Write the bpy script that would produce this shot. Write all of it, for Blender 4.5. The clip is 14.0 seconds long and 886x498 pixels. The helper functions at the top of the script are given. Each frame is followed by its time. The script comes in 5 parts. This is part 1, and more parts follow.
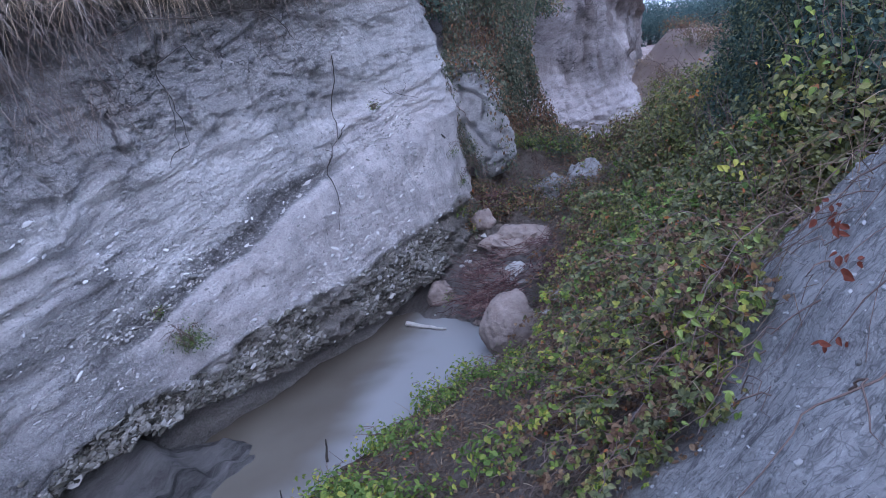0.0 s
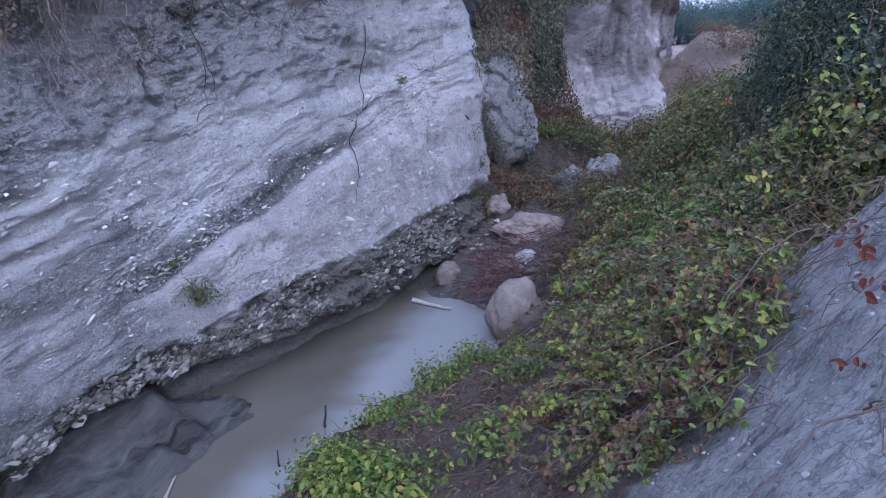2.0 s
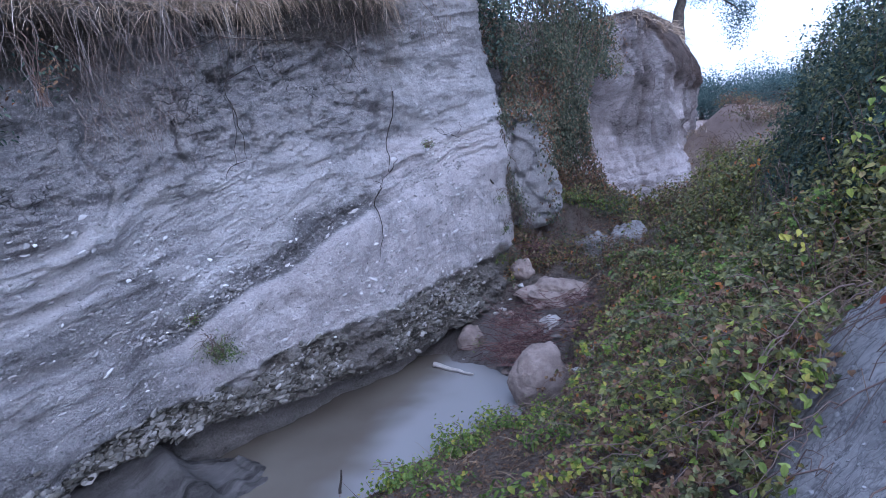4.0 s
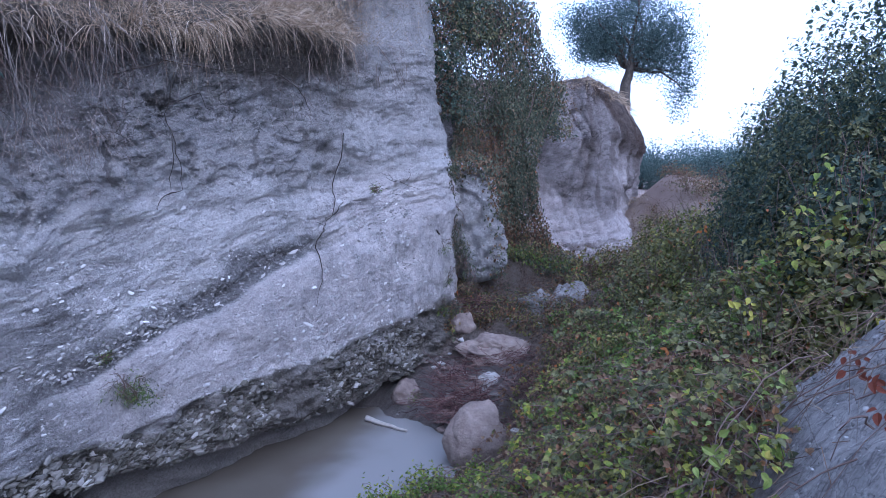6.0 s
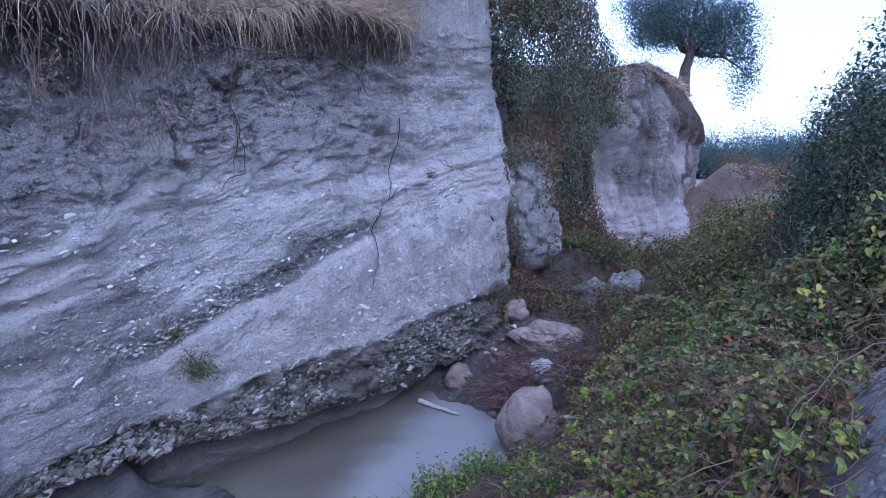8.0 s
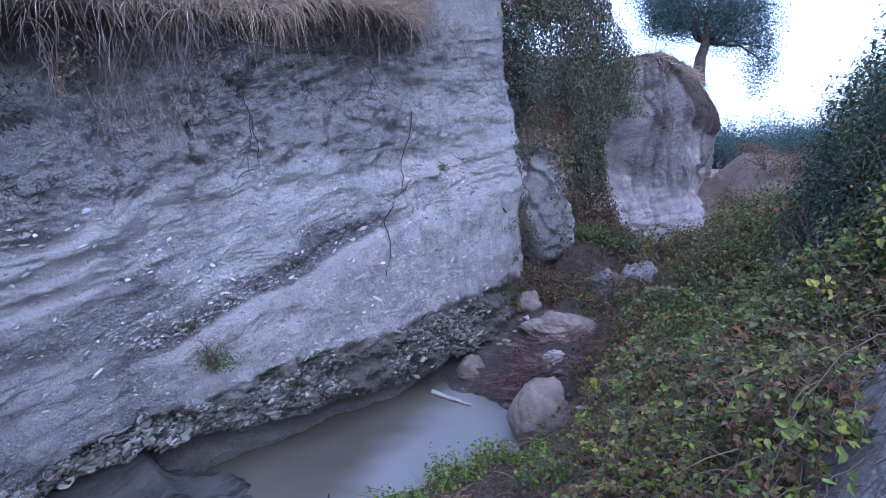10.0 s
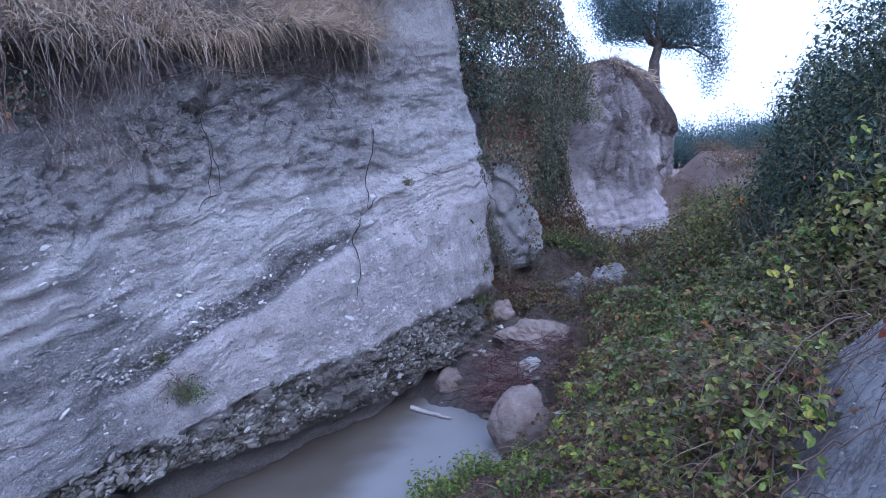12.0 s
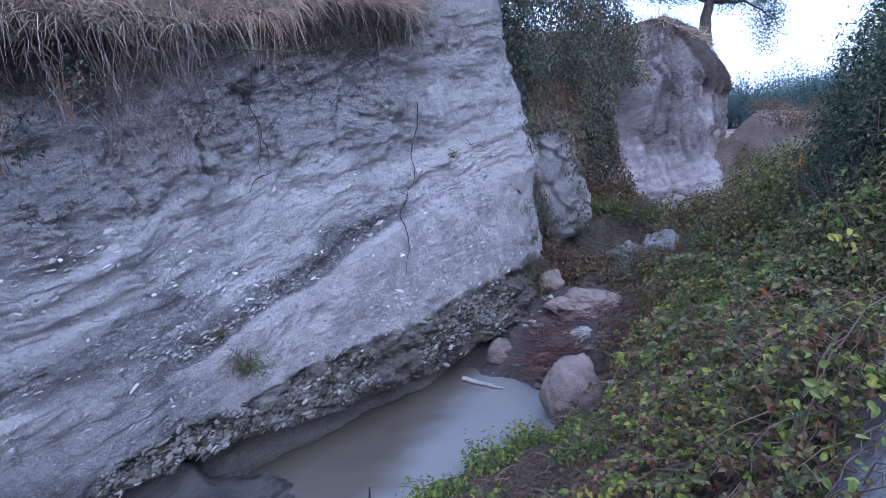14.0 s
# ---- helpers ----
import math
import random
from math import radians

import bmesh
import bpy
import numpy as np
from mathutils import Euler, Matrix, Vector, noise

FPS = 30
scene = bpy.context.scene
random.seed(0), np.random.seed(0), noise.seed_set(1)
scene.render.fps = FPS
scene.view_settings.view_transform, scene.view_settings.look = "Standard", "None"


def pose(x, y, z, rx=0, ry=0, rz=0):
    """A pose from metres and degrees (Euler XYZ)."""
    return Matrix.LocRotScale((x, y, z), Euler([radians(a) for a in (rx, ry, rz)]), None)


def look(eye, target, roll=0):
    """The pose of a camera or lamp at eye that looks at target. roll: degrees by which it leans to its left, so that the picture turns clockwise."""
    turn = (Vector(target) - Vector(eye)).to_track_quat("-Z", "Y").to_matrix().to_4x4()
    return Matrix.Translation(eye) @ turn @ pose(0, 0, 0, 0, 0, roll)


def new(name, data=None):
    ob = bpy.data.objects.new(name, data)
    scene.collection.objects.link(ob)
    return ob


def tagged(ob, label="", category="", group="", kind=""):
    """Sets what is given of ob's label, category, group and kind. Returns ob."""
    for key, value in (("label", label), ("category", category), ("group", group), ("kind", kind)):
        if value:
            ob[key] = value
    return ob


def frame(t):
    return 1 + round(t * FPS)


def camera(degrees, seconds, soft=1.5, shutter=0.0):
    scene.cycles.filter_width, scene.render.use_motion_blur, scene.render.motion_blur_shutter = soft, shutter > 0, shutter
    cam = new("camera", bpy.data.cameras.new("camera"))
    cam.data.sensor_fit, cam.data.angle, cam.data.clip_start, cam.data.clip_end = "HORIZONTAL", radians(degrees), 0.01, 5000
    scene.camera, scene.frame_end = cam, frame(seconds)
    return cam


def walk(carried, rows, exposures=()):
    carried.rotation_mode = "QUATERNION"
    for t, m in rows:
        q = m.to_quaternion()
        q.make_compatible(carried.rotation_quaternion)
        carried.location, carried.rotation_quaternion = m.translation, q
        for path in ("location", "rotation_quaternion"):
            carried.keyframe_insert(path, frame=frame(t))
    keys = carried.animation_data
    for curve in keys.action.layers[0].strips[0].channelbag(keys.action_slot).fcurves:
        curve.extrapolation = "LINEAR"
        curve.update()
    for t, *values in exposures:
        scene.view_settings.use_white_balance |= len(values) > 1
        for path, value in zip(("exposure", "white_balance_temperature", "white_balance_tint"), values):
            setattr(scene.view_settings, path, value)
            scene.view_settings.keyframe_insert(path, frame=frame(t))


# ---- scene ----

-*-*-

◆ Problem
Nothing but the lines from the line with "scene.view_settings.keyframe_insert(path, frame=frame(t))" to the last line of the listing above should appear; please retype them exactly, both ends included.

◆ Correct output
            scene.view_settings.keyframe_insert(path, frame=frame(t))


# ---- scene ----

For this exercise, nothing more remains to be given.